• [WORK INSTRUCTIONS]:
Repeat the data below exactly, dropping any pictures it holds.
┄┄┄┄┄┄┄┄┄┄┄┄┄┄┄┄┄┄┄┄
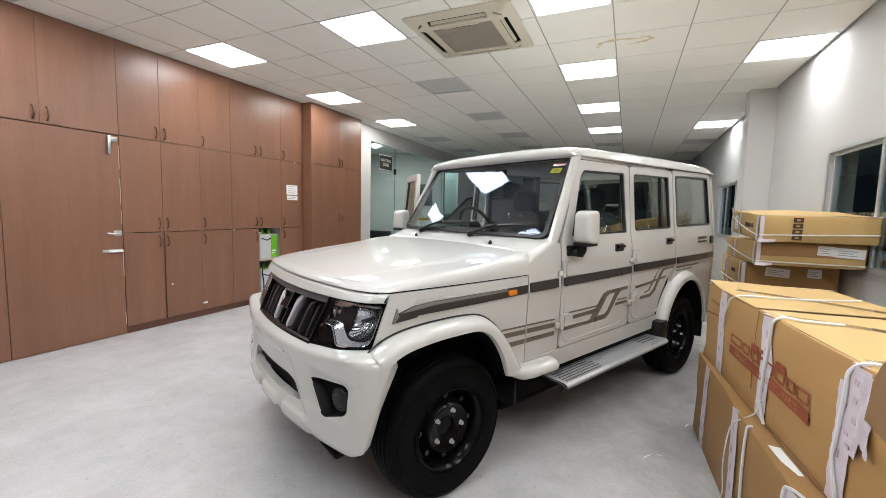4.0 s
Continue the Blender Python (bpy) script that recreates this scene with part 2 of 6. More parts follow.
def box(bm, x0, x1, y0, y1, z0, z1, bevel=0.0, seg=2):
    r = bmesh.ops.create_cube(bm, size=1.0, matrix=Matrix.Translation(((x0 + x1) / 2, (y0 + y1) / 2, (z0 + z1) / 2)) @ Matrix.Diagonal((abs(x1 - x0), abs(y1 - y0), abs(z1 - z0), 1)))
    if bevel:
        es = list({e for v in r["verts"] for e in v.link_edges})
        bmesh.ops.bevel(bm, geom=es, offset=bevel, segments=seg, affect="EDGES", profile=0.5)
    return bm


def bx(*a, **k):
    return box(bmesh.new(), *a, **k)


def loft(bm, rows, ring=False, caps=False):
    """Joins rows of points with quads."""
    vs = [[bm.verts.new(p) for p in r] for r in rows]
    for a, b in zip(vs, vs[1:]):
        k = len(a)
        for i in range(k if ring else k - 1):
            j = (i + 1) % k
            bm.faces.new((a[i], a[j], b[j], b[i]))
    if caps:
        bm.faces.new(vs[0])
        bm.faces.new(list(reversed(vs[-1])))
    return bm


def tube(bm, pts, r, n=8, closed=False):
    pts = [Vector(p) for p in pts]
    rows, side = [], None
    for i, p in enumerate(pts):
        d = (pts[min(i + 1, len(pts) - 1)] - pts[max(i - 1, 0)]).normalized()
        if side is None:
            side = d.orthogonal().normalized()
        side = (side - d * side.dot(d)).normalized()
        up = d.cross(side)
        rad = r[i] if isinstance(r, (list, tuple)) else r
        rows.append([p + (side * math.cos(a) + up * math.sin(a)) * rad for a in [2 * math.pi * k / n for k in range(n)]])
    return loft(bm, rows, ring=True, caps=True)


def lathe(bm, profile, m=Matrix(), n=40):
    """Turns a profile of (radius, height) about the local z axis of m."""
    rows = [[m @ Vector((r * math.cos(2 * math.pi * k / n), r * math.sin(2 * math.pi * k / n), h)) for k in range(n)] for r, h in profile]
    return loft(bm, rows, ring=True)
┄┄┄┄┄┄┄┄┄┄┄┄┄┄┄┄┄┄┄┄
• [FINISHED TASK]:
4.0 s
Continue the Blender Python (bpy) script that recreates this scene with part 2 of 6. More parts follow.
def box(bm, x0, x1, y0, y1, z0, z1, bevel=0.0, seg=2):
    r = bmesh.ops.create_cube(bm, size=1.0, matrix=Matrix.Translation(((x0 + x1) / 2, (y0 + y1) / 2, (z0 + z1) / 2)) @ Matrix.Diagonal((abs(x1 - x0), abs(y1 - y0), abs(z1 - z0), 1)))
    if bevel:
        es = list({e for v in r["verts"] for e in v.link_edges})
        bmesh.ops.bevel(bm, geom=es, offset=bevel, segments=seg, affect="EDGES", profile=0.5)
    return bm


def bx(*a, **k):
    return box(bmesh.new(), *a, **k)


def loft(bm, rows, ring=False, caps=False):
    """Joins rows of points with quads."""
    vs = [[bm.verts.new(p) for p in r] for r in rows]
    for a, b in zip(vs, vs[1:]):
        k = len(a)
        for i in range(k if ring else k - 1):
            j = (i + 1) % k
            bm.faces.new((a[i], a[j], b[j], b[i]))
    if caps:
        bm.faces.new(vs[0])
        bm.faces.new(list(reversed(vs[-1])))
    return bm


def tube(bm, pts, r, n=8, closed=False):
    pts = [Vector(p) for p in pts]
    rows, side = [], None
    for i, p in enumerate(pts):
        d = (pts[min(i + 1, len(pts) - 1)] - pts[max(i - 1, 0)]).normalized()
        if side is None:
            side = d.orthogonal().normalized()
        side = (side - d * side.dot(d)).normalized()
        up = d.cross(side)
        rad = r[i] if isinstance(r, (list, tuple)) else r
        rows.append([p + (side * math.cos(a) + up * math.sin(a)) * rad for a in [2 * math.pi * k / n for k in range(n)]])
    return loft(bm, rows, ring=True, caps=True)


def lathe(bm, profile, m=Matrix(), n=40):
    """Turns a profile of (radius, height) about the local z axis of m."""
    rows = [[m @ Vector((r * math.cos(2 * math.pi * k / n), r * math.sin(2 * math.pi * k / n), h)) for k in range(n)] for r, h in profile]
    return loft(bm, rows, ring=True)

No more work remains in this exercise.